With bankruptcy looming, Sam Bankman-Fried has stepped down as CEO of his cryptocurrency exchange, FTX.
On Friday, November 11th, FTX released a statement announcing that it would be filing for bankruptcy protection. In addition, almost 130 affiliated companies are mentioned in the proceedings that sent shock waves through the crypto community. In the 23-page filing, FTX details over 100,000 creditors, assets between $10 billion and $50 billion, and liabilities within the same ballpark.
Shortly after this grim announcement, the Miami Heat announced that they were ending their partnership with FTX and would be working towards changing the name of their arena. They renamed the stadium in June 2021 following a 19-year, $135 million sponsorship agreement with the exchange.
CoinDesk interviewed several current and former FTX employees, as well as those connected to Alameda Research, Bankman-Fried’s crypto trading firm. While speaking on the condition of anonymity, they each cited lack of oversight, conflicts of interest, and essentially a bunch of rich inexperienced kids as the root cause of the crypto exchange’s downfall.

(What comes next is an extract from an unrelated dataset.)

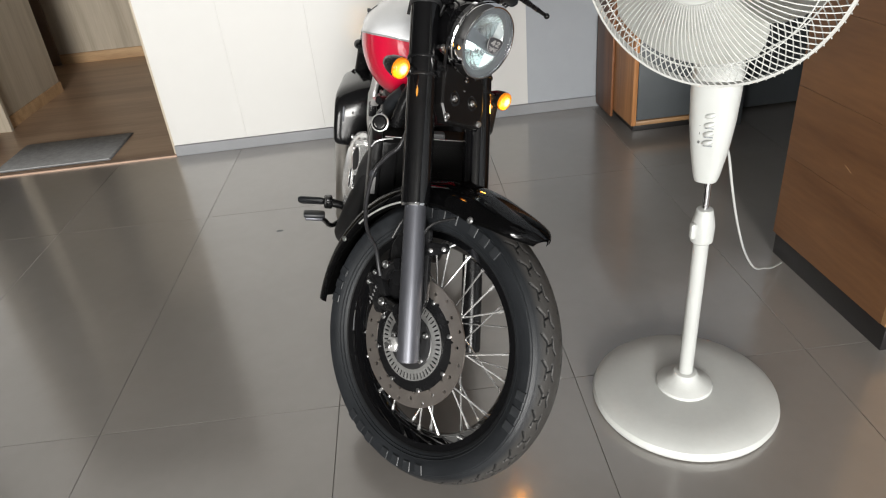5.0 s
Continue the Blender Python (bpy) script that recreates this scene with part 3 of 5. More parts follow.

“The whole operation was run by a gang of kids in the Bahamas,” stated one anonymous source, referring to FTX and Alameda’s offices in the country within a coworking compound. Another employee shared that many staffers have been left in financial straits with the fall of FTX, having invested their life savings into the exchange.
FTX Director of Engineering Nishad Singh, Chief Technology Officer Gary Wang, and Alameda CEO Caroline Ellison were in sole control of the code, the exchange’s matching engine, and funds. Any moves and number manipulation they did would essentially go unnoticed, a staffer reported. Alameda is reported to have received $10 billion of FTX customer money.